As for Green, T. S. Eliot argued that the American author plainly lacked Wilkie Collins’ writing ability. Like Collins, Green promised human interest in her mystery fiction, but unlike Collins she had not the ability to deliver on that promise. While a writer like Wilkie Collins, possessing “a wider gift for drama and fiction,” could successfully combine in one mystery novel an intriguing puzzle with a heavy dose of human interest, Anna Katharine Green, who had not the manifold literary gifts of a Wilkie Collins, could only sadly slip when she tried to do the same. “It is here that Mrs. Green failed,” declared Eliot. “She did not realize that unless one can create permanent human beings, one had better leave one’s figures as sketchy as possible.”

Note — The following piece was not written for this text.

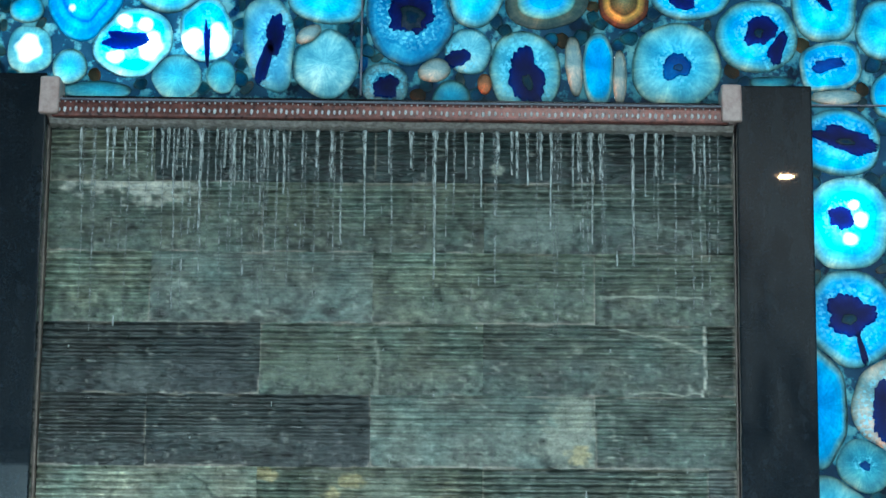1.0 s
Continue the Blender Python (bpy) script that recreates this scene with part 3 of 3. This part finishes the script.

Unlike Freeman Wills Crofts and S. S. Van Dine, two of the most popular—and strictly puzzle-oriented—detective novelists of the Jazz Age, Green had “no firm control” over her mystery making ability. “Possibly,” Eliot speculated austerely, “the public [in Green’s time] was not educated up to [Crofts’] The Cask or [Van Dine’s] The Benson Murder Case.” Even Wilkie Collins, who, in contrast with the later generation of writers herein quoted, had highly praised The Leavenworth Case, delicately observed of the novel’s author that “Miss Green has capacities for presenting ‘character’ which she has not yet sufficiently cultivated.” One can safely conclude that, in the eyes of critics like Eliot, Sayers, Chandler and Symons (if not mystery writers like Christie, Rath and Wells), Green never did sufficiently cultivate these capacities.

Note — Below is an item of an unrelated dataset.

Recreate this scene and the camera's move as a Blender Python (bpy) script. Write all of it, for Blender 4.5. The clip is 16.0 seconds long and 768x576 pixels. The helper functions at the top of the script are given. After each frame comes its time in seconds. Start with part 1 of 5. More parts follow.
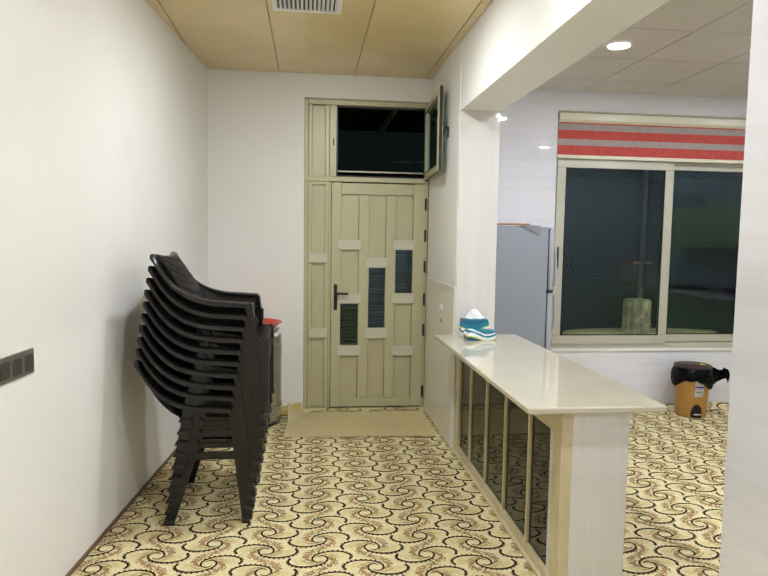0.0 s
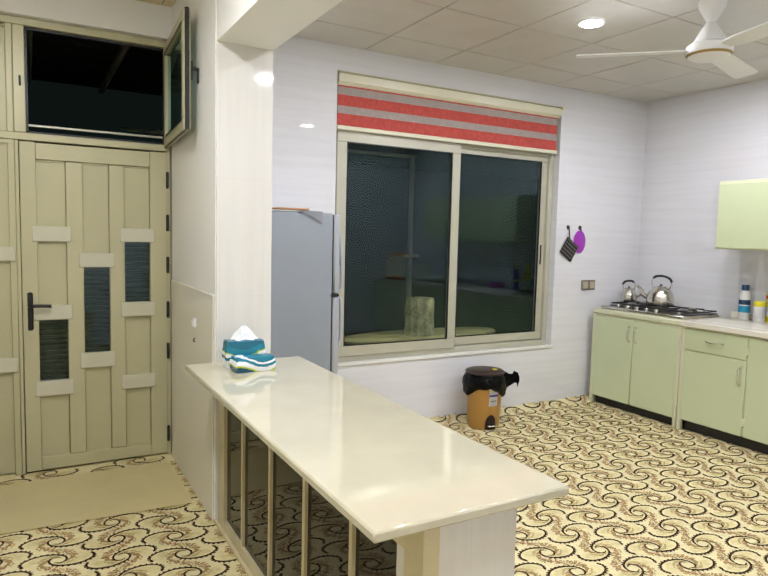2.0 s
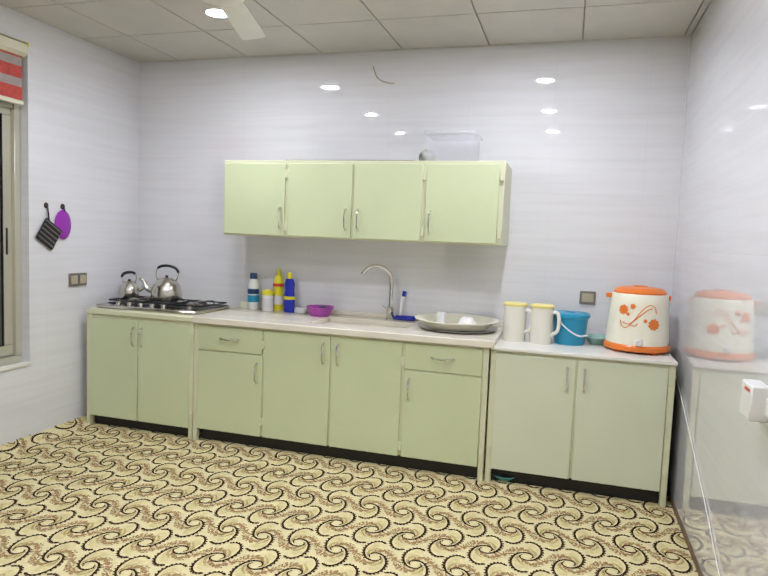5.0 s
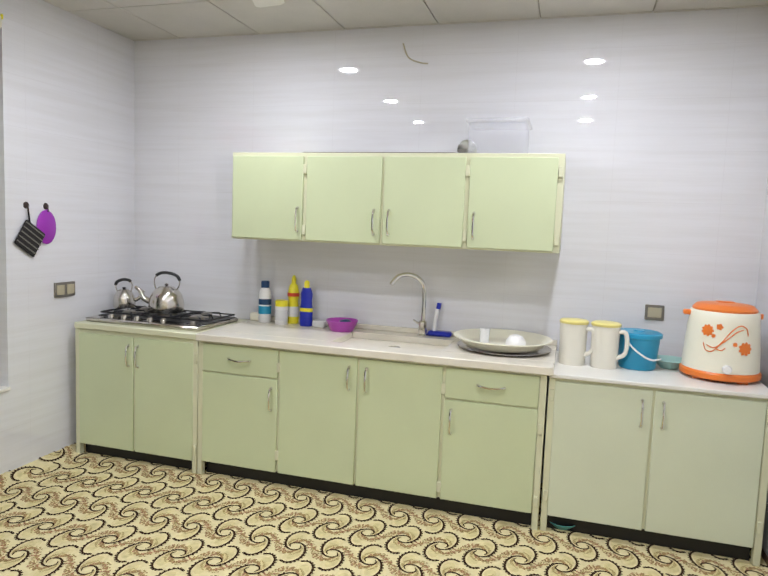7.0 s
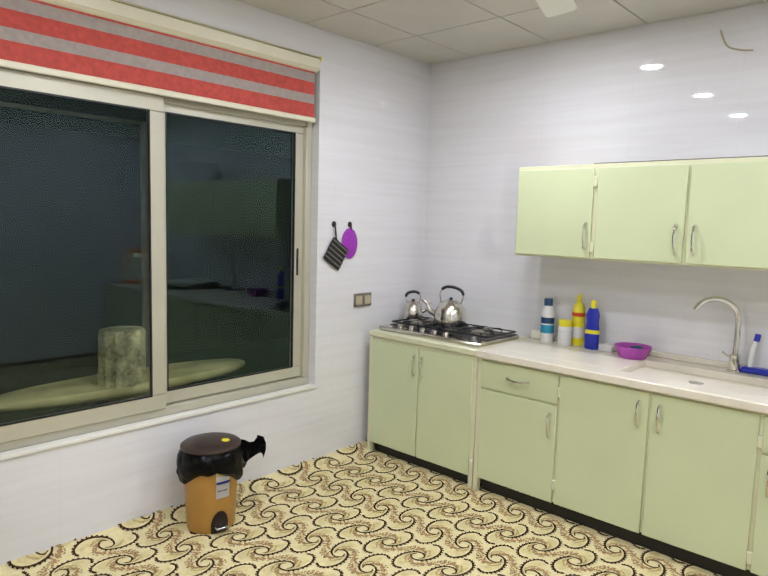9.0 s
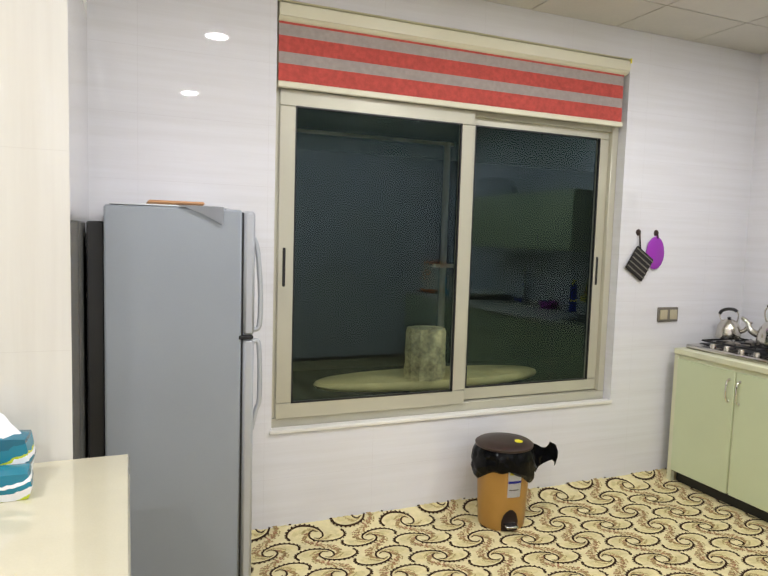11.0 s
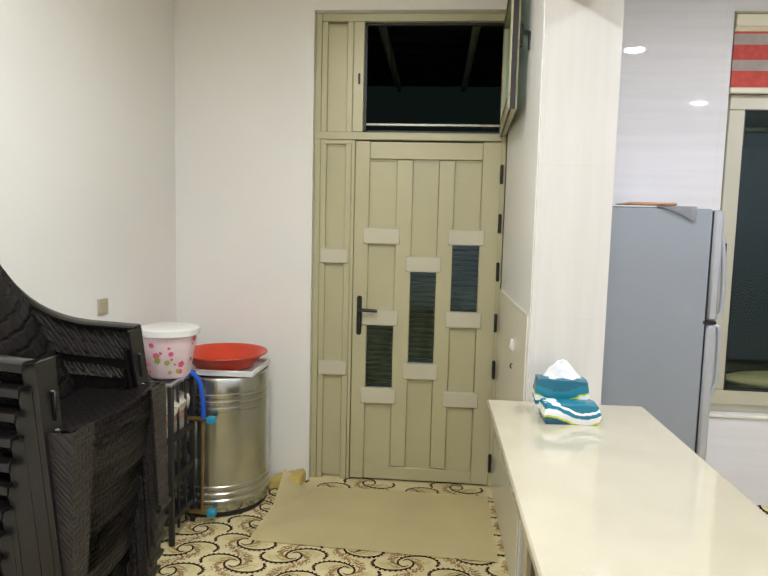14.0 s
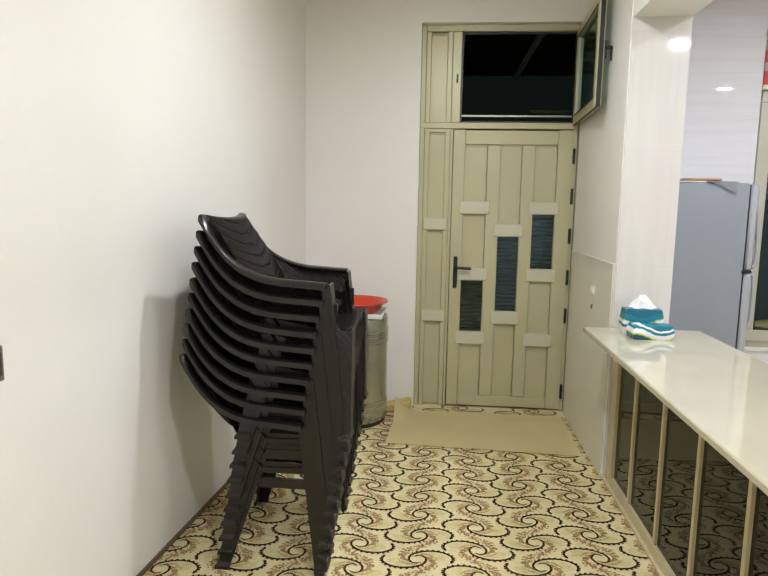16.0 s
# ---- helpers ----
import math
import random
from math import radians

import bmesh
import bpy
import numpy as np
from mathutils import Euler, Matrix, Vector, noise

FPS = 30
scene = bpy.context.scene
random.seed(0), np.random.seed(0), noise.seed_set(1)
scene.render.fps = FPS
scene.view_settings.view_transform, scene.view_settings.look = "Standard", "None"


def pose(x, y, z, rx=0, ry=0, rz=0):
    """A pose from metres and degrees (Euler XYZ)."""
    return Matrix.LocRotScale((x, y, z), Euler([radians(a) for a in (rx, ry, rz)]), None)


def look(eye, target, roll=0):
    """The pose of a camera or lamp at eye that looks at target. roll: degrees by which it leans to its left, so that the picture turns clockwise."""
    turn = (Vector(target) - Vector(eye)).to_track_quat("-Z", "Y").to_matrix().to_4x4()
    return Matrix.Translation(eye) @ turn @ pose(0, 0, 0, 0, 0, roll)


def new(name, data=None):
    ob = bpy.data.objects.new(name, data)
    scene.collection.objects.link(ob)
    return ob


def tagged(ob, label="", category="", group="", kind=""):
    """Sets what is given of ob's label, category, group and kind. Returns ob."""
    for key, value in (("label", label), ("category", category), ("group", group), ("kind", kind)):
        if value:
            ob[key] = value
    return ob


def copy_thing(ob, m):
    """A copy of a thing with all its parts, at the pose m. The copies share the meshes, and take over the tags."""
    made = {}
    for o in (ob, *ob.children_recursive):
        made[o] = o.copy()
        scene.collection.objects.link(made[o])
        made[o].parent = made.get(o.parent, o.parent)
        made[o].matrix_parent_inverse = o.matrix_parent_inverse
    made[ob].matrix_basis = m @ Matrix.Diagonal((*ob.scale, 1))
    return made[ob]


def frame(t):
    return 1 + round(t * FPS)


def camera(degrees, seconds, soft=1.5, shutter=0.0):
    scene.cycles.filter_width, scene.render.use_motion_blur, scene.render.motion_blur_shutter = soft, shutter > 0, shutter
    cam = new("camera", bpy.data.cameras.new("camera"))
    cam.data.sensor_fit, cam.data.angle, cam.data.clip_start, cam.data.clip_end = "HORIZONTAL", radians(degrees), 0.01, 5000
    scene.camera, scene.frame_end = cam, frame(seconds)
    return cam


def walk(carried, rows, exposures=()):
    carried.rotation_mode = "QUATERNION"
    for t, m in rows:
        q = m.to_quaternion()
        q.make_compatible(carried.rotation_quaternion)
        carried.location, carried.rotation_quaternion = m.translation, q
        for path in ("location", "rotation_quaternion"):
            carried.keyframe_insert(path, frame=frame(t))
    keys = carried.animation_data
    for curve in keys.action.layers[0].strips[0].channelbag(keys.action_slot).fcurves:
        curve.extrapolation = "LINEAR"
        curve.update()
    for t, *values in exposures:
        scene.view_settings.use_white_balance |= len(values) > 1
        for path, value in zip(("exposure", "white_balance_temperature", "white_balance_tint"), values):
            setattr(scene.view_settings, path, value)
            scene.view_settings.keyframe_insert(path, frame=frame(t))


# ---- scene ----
cam = camera(62.9, 16.0)
PATH = [
    (0, (0.091, 0.074, 1.552), (0.328, 2.054, 1.394), 0.9),
    (0.5, (0.166, 0.42, 1.571), (0.488, 2.387, 1.405), 1.0),
    (1, (0.177, 0.788, 1.547), (0.659, 2.722, 1.384), 1.1),
    (1.5, (0.264, 1.115, 1.516), (0.971, 2.979, 1.354), 1.2),
    (2, (0.326, 1.333, 1.534), (1.308, 3.067, 1.366), 1.4),
    (2.5, (0.4, 1.514, 1.547), (1.656, 3.061, 1.377), 1.7),
    (3, (0.468, 1.652, 1.55), (1.964, 2.969, 1.382), 1.8),
    (3.5, (0.61, 1.772, 1.528), (2.296, 2.835, 1.366), 2.0),
    (4, (0.773, 1.863, 1.504), (2.598, 2.667, 1.354), 2.2),
    (4.5, (0.916, 1.935, 1.502), (2.827, 2.509, 1.356), 2.2),
    (7, (1.592, 2.386, 1.59), (3.503, 2.945, 1.4), 2.2),
    (7.5, (1.653, 2.444, 1.587), (3.501, 3.188, 1.41), 2.2),
    (8, (1.715, 2.415, 1.635), (3.453, 3.385, 1.442), 1.9),
    (8.5, (1.718, 2.416, 1.676), (3.332, 3.58, 1.469), 1.7),
    (11, (1.604, 2.417, 1.578), (2.36, 4.26, 1.411), 1.7),
    (11.5, (1.46, 2.409, 1.58), (2.012, 4.325, 1.415), 1.6),
    (12, (1.252, 2.387, 1.585), (1.613, 4.348, 1.423), 1.7),
    (12.5, (1.116, 2.351, 1.582), (1.298, 4.336, 1.423), 1.6),
    (13, (1.034, 2.273, 1.566), (1.067, 4.266, 1.404), 1.6),
    (13.5, (0.924, 2.145, 1.566), (0.841, 4.136, 1.392), 1.5),
    (14, (0.764, 2.008, 1.547), (0.606, 3.993, 1.352), 1.4),
    (14.5, (0.562, 1.815, 1.534), (0.358, 3.792, 1.31), 1.2),
    (15, (0.412, 1.581, 1.528), (0.204, 3.554, 1.276), 1.2),
    (15.5, (0.336, 1.326, 1.523), (0.129, 3.298, 1.259), 1.0),
    (16, (0.206, 1.086, 1.502), (0.034, 3.061, 1.238), 1.0),
]
E0 = -0.06
EXPOSURES = [(0, 0.0, 6500), (1, 0.16, 6600), (1.5, 0.24, 6650), (2.2, 0.06, 6550), (3, 0.0, 6450), (4.5, 0.0, 6450), (7, 0.0, 6500), (8.5, 0.08, 6550), (11, 0.12, 6850), (12.5, 0.10, 6700), (14.5, 0.12, 6550), (16, 0.04, 6550)]
walk(cam, [(t, look(eye, target, roll)) for t, eye, target, roll in PATH], [(t, E0 + stops, kelvin, 10) for t, stops, kelvin in EXPOSURES])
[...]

Today, however, the Victorian sensation novel has seen a great resurgence in popularity, both among academics and the broader fiction reading public. One theory that attempts to explain this shift posits that after World War Two mystery writers and readers alike increasingly lost faith in the hopeful if arid vision afforded by the ordered rationalism found in classic detective fiction, where a dispassionate Great Detective is always conveniently on hand to bring truth to light and explain the seemingly inexplicable, all with a happy minimum of fuss. Whatever the explanation, however, extravagant melodrama and effusive exhibition of emotions now are embraced, rather than shunned; and no one is embarrassed to be caught perusing the pages of East Lynne or The Leavenworth Case—or, indeed, devoting learned monographs to the study of such novels. To the contrary, it is reading and ratiocinating sober puzzle-oriented detective novels like The Red Thumb Mark, The Cask or The Benson Murder Case for which the modern mystery reader is more likely to feel the need to offer hasty, shamefaced disclaimers.